The same short, sharp crisis is not in evidence now. This is not 2008. Rather, as Standard & Poor’s highlighted in a recent report, there is a slow but steady deterioration of the banks’ financial position under way.

Lower oil revenue means lower deposits in the commercial banks. Higher interest rates via the US Federal Reserve mean a slowdown in credit growth. Erosion of asset quality – for example in SME loans or trade finance – leads to higher credit losses.

The upshot is a deterioration of bank earnings and further tightening of liquidity, which S&P is forecasting for the rest of this year and maybe 2017 too.

The problem has not yet affected the most important capital ratios at the big UAE banks. These have strong loan-loss reserves, healthy capital ratios and funding profiles, and look well placed to resist even a prolonged period of lower oil revenue.

There is a second tier of banks that face a rather more uncertain period. Big loans to SMEs and trade credit positions make them look more vulnerable to a threat to their liquidity positions.

The most visible threat is from SME lending, but it is probably exaggerated. Alarmist headlines about the “skip” – people leaving the UAE with unpaid debts – attract inordinate attention.

Abdul Aziz Al Ghurair, chairman of the UAE Banks Federation, revealed last November that total impairment for 2015 on SME lending could be as much as Dh7bn, which seems an enormous amount. But – and this gives a vital perspective – SME lending amounts to only 5 per cent of total bank lending.

The more serious threat would come from a big corporate debt position that suddenly unravels, but again there does not seem to be anything significant on the UAE horizon. Dubai has largely restructured its corporate debt position, at least for the immediate future.

But the Central Bank is obviously not taking any chances on liquidity. Recently, it has been discreetly telling bankers about new procedures over the distribution of dividends whereby banks in future will have to seek approval for proposed dividend payouts ahead of announcing them to shareholders.

Some bankers talk of an informal cap of 50 per cent being applied to dividends, meaning that shareholders cannot expect any more than half of banks’ profit in the form of a payout. If a bank is proposing more than that, it will not be approved. The Central Bank did not respond to requests for elaboration on this matter.

The intention is obvious and commendable – to protect the banks’ cash positions by avoiding excessive dividend payouts, and therefore protect overall liquidity in the system.

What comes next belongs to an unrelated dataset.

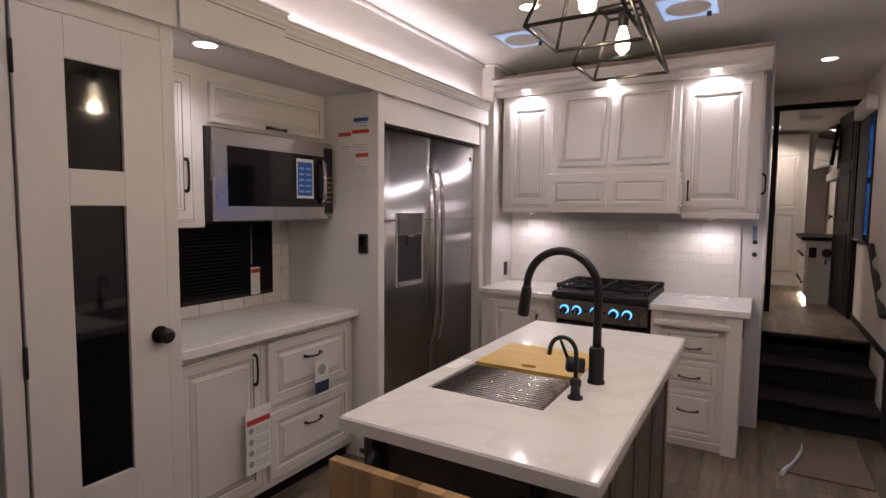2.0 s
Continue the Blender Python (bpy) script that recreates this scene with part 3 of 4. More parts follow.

The Central Bank’s prudence might seem unwarranted. In recent years, dividend payments have rarely exceeded 50 per cent. It will also have to weight the knock-on effect to bank share prices; institutional investors have traditionally held UAE banks precisely for high dividend yields, compared to global rivals.

But in making banks aware of the new rules on dividend payments, the Central Bank has sent a pertinent message to the financial system – low oil prices mean that tougher times lie ahead, and preservation of vital liquidity takes precedence over shareholder expectations.